I always do what Ramona says, because she has the computer. Ramona could ship me off to the Falkland Islands if she felt like it.
Ramona also is good at attempting to explain the airline fare system, which is governed by a powerful, state-of-the-art computer that somebody apparently spilled a pitcher of Hawaiian Punch into the brain of, and it has been insane ever since. I base this statement on the fact that if I fly from Miami to, for example, Tampa, the round-trip fare is often hundreds of dollars more than what it costs to fly from Miami to, say, Singapore. This makes no sense. Singapore is in a completely different continent (Possibly Africa), whereas Tampa is so close to Miami that our stray bullets frequently land there. And what is worse, there is never just one fare to Tampa. There are dozens of them, and they are constantly mutating. and the more Ramona explains them to me, the more disoriented I become.

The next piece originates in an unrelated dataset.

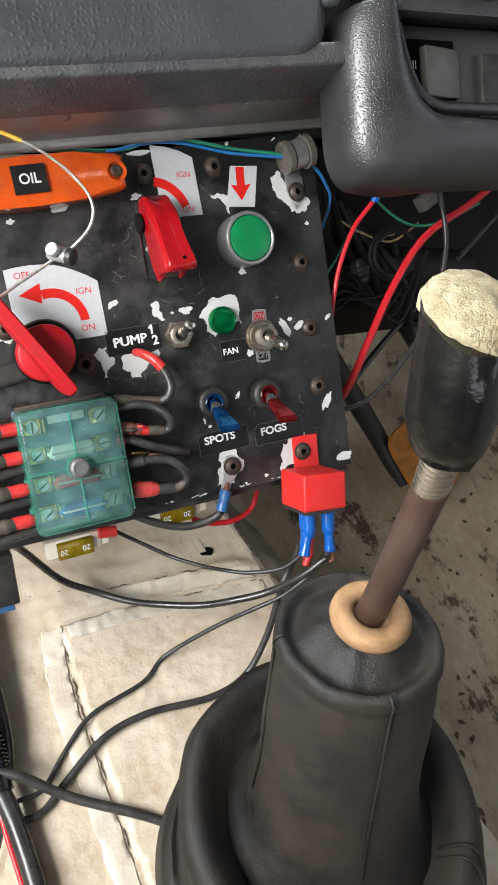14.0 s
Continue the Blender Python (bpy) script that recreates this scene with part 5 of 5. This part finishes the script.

ME: I need to go to Tampa on Thursday.
RAMONA (checking her computer): No, not Thursday.
ME: No?
RAMONA: No, because there’s a $600 penalty if you fly on a Thursday during a month whose name contains two or more vowels following two straight quarters of increased unemployment unless you are a joint taxpayer filing singly with two or more men on base provided that you spend at least one Saturday night in a hotel room within twelve feet of a malfunctioning ice machine and you undergo a ritual initiation ceremony wherein airline ticket agents dance around you and put honey-roasted peanuts up your nose. me: Book me on the Singapore flight.